> [What you have to do] State the number of lines, and only that number, in which the word "Vector" appears.

> [Dataset excerpt]
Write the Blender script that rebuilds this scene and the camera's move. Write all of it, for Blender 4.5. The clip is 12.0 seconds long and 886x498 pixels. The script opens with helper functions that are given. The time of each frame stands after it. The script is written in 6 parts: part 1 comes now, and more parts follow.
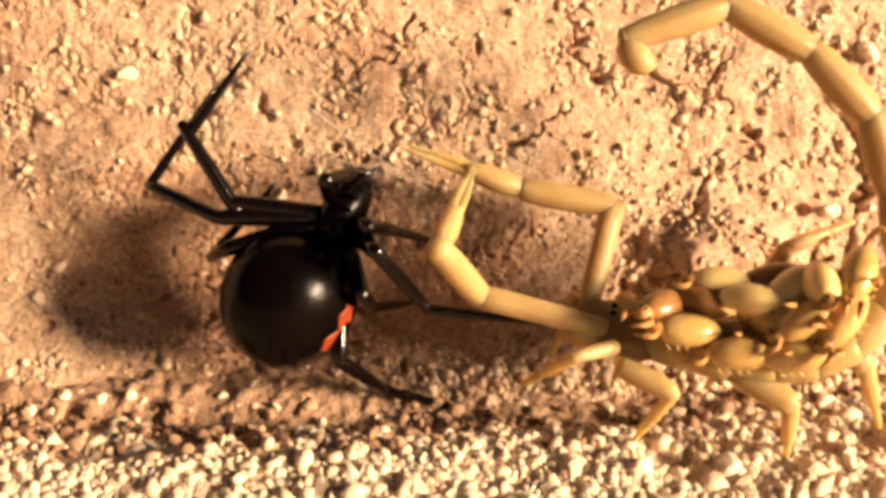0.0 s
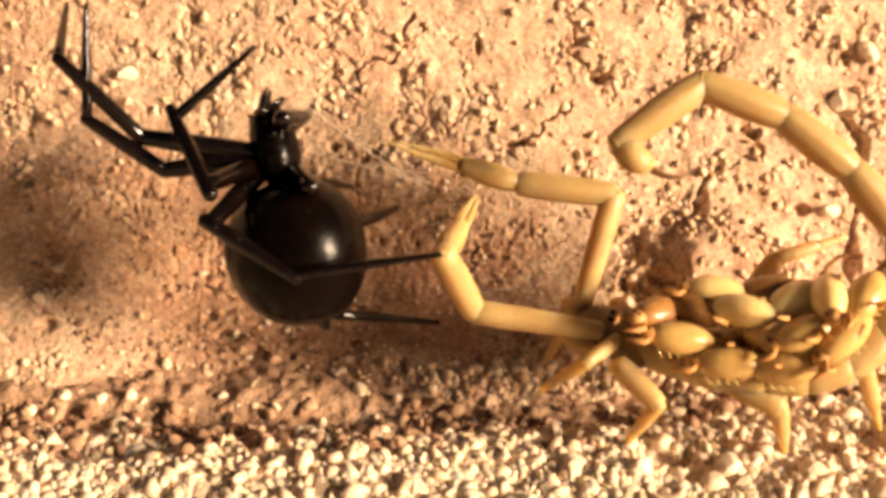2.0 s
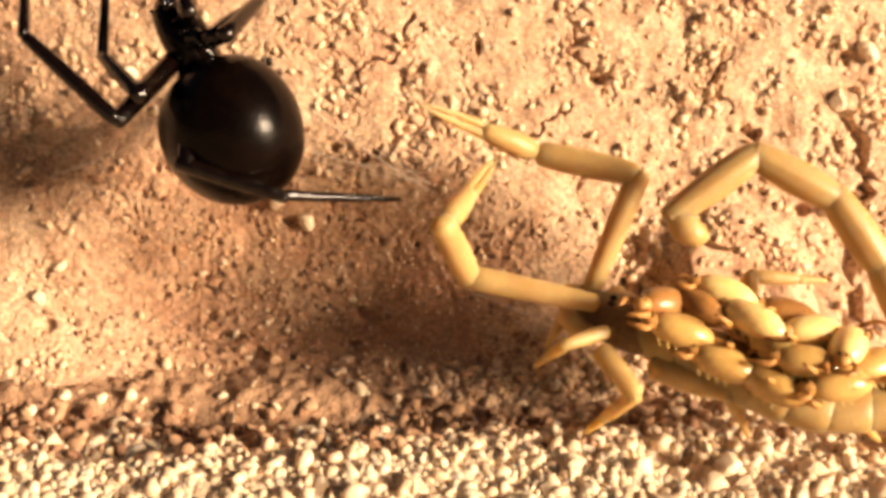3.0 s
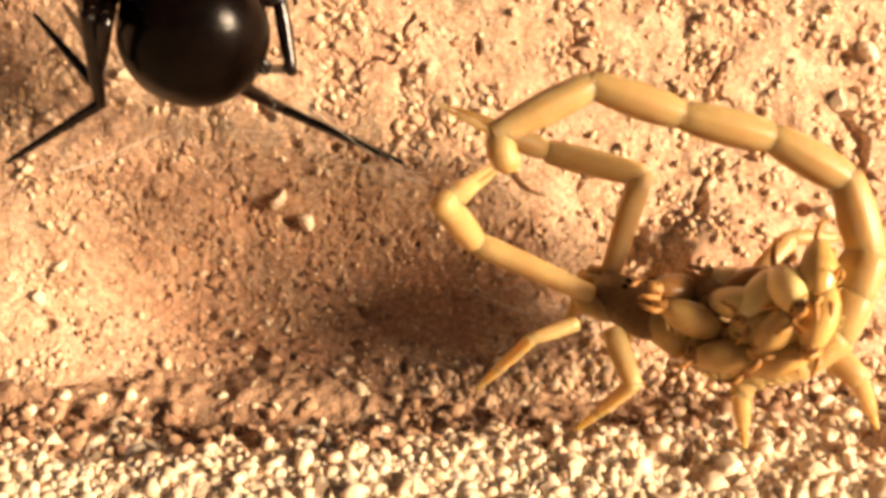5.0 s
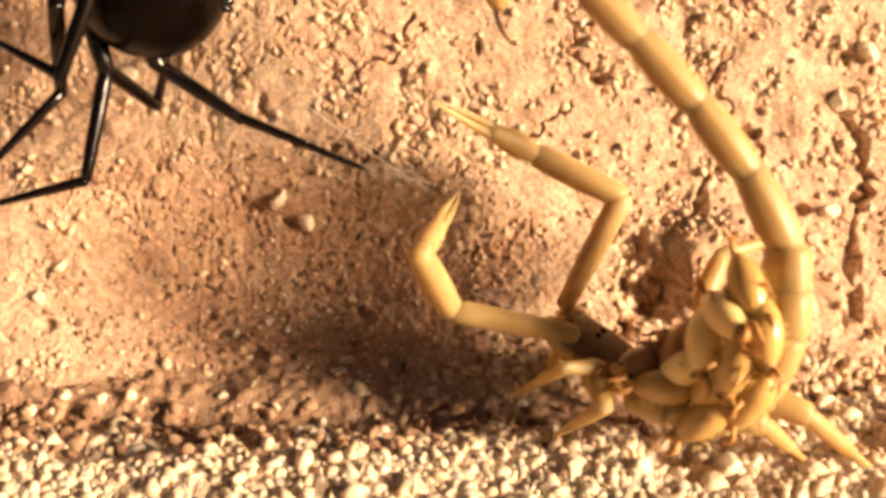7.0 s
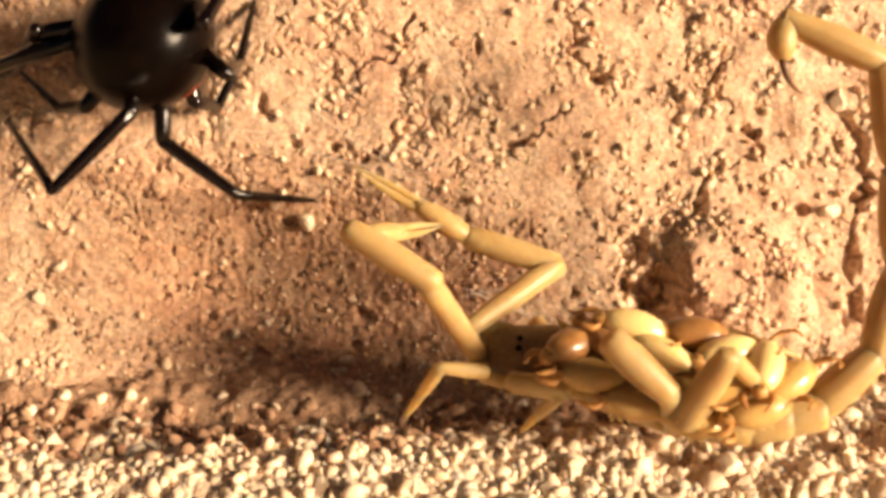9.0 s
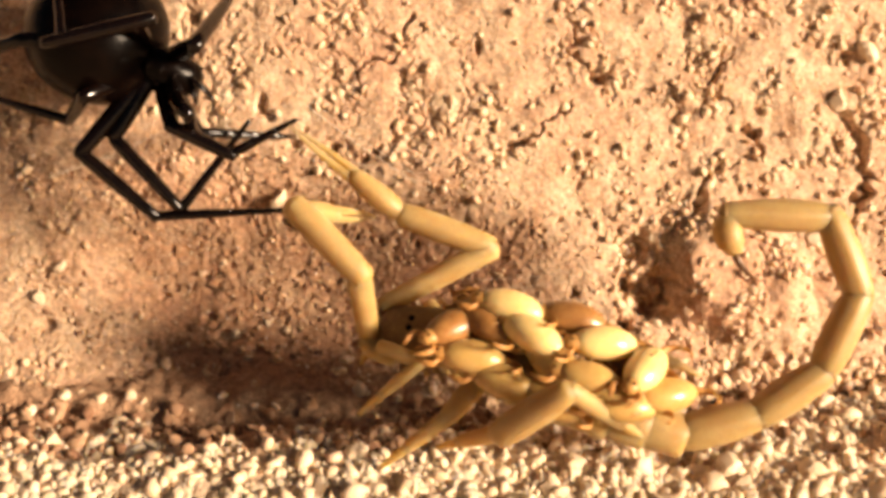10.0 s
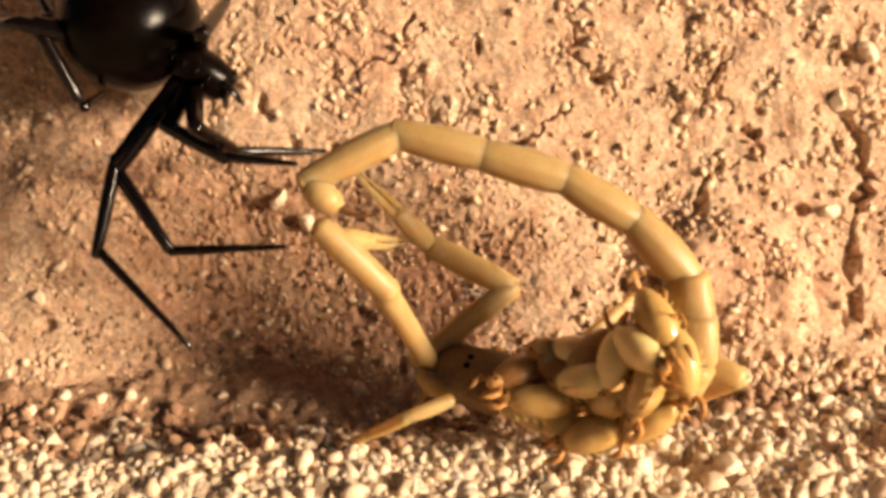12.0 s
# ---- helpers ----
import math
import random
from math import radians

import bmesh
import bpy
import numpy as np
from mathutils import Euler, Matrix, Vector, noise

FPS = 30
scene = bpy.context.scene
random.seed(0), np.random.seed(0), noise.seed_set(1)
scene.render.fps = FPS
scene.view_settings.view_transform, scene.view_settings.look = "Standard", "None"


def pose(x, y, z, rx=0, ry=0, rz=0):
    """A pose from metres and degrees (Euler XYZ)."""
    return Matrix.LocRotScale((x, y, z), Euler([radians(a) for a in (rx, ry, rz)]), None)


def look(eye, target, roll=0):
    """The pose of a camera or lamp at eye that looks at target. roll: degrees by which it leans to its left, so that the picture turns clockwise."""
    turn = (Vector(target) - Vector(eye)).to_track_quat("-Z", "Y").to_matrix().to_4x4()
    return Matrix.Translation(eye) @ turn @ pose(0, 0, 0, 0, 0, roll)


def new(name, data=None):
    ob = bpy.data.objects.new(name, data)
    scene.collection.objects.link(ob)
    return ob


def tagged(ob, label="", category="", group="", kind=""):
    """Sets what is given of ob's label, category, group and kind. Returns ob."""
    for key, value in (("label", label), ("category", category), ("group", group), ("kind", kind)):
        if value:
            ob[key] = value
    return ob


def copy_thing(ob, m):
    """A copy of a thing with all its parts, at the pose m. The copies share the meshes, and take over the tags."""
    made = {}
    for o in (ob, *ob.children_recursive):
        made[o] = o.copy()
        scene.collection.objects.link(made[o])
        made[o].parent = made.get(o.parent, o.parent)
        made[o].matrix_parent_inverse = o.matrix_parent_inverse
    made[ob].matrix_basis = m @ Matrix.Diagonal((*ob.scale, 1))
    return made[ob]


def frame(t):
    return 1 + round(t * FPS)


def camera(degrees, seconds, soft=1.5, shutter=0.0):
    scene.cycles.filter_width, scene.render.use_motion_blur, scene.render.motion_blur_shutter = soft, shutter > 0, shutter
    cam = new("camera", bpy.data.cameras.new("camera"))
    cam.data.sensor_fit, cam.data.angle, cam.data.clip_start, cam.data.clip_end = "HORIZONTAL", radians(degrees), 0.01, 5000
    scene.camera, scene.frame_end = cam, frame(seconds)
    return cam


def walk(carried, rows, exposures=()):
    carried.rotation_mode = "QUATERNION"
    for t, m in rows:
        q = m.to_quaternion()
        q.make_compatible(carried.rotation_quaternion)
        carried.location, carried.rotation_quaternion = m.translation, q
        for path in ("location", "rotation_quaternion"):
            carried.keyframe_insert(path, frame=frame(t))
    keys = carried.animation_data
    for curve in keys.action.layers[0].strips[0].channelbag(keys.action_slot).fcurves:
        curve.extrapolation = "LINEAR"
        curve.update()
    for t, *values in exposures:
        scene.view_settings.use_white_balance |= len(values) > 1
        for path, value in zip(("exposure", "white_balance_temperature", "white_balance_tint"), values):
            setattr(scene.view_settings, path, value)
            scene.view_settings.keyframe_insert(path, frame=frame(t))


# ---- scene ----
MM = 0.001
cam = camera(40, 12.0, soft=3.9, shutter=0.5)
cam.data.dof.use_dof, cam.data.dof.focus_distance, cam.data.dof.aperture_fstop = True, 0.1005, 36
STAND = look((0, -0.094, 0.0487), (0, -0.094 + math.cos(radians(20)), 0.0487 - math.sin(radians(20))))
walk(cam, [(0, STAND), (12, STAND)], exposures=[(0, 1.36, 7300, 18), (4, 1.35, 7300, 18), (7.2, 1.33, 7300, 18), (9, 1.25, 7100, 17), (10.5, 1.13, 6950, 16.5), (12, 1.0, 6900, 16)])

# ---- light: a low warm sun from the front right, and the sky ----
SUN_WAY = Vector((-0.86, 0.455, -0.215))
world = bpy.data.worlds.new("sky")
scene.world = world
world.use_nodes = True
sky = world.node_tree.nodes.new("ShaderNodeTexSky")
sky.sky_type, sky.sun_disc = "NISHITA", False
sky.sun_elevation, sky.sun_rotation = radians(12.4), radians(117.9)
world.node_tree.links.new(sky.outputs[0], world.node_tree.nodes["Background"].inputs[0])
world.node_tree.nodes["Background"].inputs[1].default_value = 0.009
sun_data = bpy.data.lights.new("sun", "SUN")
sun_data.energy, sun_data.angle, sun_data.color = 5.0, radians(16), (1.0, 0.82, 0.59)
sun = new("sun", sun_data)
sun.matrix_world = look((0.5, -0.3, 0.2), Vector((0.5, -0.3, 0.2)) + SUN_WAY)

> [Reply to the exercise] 4